You've missed the point that we were left (forever) with a tuple in the database that was false (concerning the supplier 123 who no longer existed). That is the integrity failure, and it is irrevocable because of the poor choice of key. Unless you address how this problem can be averted (without intervening updates, which as we have seen may not be available), your position must be acceded.
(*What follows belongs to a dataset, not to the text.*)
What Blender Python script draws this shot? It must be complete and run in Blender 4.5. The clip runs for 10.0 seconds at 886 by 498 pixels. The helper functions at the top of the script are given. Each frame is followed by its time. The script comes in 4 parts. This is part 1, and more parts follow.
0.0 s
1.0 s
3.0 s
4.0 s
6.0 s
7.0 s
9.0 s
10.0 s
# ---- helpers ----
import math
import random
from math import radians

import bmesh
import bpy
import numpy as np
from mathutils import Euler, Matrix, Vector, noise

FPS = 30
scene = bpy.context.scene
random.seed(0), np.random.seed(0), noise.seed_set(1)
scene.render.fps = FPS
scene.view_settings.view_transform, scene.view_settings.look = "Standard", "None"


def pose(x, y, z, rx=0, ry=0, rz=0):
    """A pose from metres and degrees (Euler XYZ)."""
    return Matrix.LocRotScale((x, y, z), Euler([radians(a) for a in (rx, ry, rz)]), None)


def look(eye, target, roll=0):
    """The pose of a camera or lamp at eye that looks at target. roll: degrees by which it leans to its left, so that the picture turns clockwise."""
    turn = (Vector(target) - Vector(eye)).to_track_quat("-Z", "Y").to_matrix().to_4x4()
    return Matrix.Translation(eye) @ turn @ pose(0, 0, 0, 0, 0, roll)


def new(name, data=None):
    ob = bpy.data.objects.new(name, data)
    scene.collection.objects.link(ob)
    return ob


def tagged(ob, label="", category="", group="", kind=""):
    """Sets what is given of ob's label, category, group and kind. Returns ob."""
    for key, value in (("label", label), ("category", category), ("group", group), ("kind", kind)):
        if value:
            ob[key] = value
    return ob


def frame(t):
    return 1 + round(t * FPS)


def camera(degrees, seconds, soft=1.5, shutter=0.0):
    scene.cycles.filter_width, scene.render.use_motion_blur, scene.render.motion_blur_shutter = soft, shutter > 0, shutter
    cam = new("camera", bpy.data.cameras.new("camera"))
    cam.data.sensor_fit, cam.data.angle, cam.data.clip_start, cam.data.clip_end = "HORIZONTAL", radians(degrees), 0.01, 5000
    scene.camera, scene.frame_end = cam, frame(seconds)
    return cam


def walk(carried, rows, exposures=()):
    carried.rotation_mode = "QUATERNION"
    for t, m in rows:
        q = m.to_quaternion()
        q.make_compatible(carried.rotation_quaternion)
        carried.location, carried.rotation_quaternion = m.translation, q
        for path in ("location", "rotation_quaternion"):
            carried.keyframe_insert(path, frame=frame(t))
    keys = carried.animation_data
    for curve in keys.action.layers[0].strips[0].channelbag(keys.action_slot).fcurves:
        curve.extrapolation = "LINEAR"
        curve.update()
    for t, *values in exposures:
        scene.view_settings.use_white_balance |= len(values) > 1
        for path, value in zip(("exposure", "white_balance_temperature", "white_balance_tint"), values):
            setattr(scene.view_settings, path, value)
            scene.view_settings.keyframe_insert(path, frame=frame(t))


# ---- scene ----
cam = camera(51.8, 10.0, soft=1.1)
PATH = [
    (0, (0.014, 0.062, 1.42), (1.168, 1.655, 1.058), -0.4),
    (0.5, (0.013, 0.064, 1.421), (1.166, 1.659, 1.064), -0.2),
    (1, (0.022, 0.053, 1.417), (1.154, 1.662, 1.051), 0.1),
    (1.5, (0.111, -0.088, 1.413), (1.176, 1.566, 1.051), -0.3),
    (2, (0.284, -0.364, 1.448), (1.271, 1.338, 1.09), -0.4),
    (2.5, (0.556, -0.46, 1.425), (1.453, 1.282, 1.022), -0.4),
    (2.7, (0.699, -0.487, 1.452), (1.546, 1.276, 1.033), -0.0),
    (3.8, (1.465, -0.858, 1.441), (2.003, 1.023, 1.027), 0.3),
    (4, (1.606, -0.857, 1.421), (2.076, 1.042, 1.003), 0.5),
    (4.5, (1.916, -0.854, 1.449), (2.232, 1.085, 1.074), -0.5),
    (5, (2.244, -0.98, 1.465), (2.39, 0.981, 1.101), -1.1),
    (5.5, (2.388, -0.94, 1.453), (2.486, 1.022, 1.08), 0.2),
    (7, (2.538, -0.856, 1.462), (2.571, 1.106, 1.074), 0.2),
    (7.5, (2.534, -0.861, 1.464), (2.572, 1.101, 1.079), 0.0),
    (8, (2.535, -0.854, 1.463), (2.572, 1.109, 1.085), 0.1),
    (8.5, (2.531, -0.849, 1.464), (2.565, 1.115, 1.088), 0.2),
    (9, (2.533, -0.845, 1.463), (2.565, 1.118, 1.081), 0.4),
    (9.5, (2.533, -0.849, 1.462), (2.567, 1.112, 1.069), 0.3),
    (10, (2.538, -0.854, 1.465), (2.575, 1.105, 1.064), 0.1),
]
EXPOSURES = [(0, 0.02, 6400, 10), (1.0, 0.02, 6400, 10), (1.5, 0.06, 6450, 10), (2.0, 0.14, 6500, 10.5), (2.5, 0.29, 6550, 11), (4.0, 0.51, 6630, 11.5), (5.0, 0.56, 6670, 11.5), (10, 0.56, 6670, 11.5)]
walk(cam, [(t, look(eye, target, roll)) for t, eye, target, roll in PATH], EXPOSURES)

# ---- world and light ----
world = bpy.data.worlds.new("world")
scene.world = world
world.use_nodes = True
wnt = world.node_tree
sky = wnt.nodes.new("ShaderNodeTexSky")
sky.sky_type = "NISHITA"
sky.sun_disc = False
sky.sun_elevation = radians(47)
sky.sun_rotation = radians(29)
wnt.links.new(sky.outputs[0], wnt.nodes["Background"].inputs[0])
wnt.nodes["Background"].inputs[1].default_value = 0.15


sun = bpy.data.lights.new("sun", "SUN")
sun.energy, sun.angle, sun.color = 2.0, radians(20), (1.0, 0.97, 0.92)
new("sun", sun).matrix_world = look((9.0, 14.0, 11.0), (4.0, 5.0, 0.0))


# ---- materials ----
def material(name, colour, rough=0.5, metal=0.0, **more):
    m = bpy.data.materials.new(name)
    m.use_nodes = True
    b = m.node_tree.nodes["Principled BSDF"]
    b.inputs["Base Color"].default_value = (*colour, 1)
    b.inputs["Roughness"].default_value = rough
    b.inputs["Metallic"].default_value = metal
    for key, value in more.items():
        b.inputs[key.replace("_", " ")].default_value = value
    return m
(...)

> This is not key stability problem--it's not even a database problem: it's a
> communication problem.  If the direct deposit of your paycheck into your
> bank was delayed because the internet was down, but the automatic bill-pay
> of your mortgage and equity line occurred on time because they're from the
> same bank, then you'll be charged bounced-check fees for your mortgage and
> equity line, and late payment fees for your mortgage and equity line, and
> because you were late on your payments your credit rating will be hosed and
> your other creditors may as a consequence increase your interest rates--all
> due to a communication problem.
> >> > You always pick examples where there is someone to ask in order that
> >> > some disparity in identification can be ameliorated, but there are
> >> > many situations where this information may simply not be available, or
> >> > even exist at all. It therefore simply has to be all about picking
> >> > good reliable keys.
> >> If it is possible for a prime attribute to be the target of an update,
> >> then
> >> one must assume that it will.  Whenever it should not be possible, there
> >> should be a transition constraint that prevents it.  Of course, if one
> >> adopts Date and Darwen's notions that a database is a collection of
> >> relvars
> >> and that inserts, updates and deletes are shortcuts for relational
> >> assignments, then it isn't possible to define let alone enforce such a
> >> constraint.
> >> Question: what if the entire heading is the key.  Should updates be
> >> prevented altogether for such relvars?
> > Aye.
> I think that's a severely limited and limiting point of view.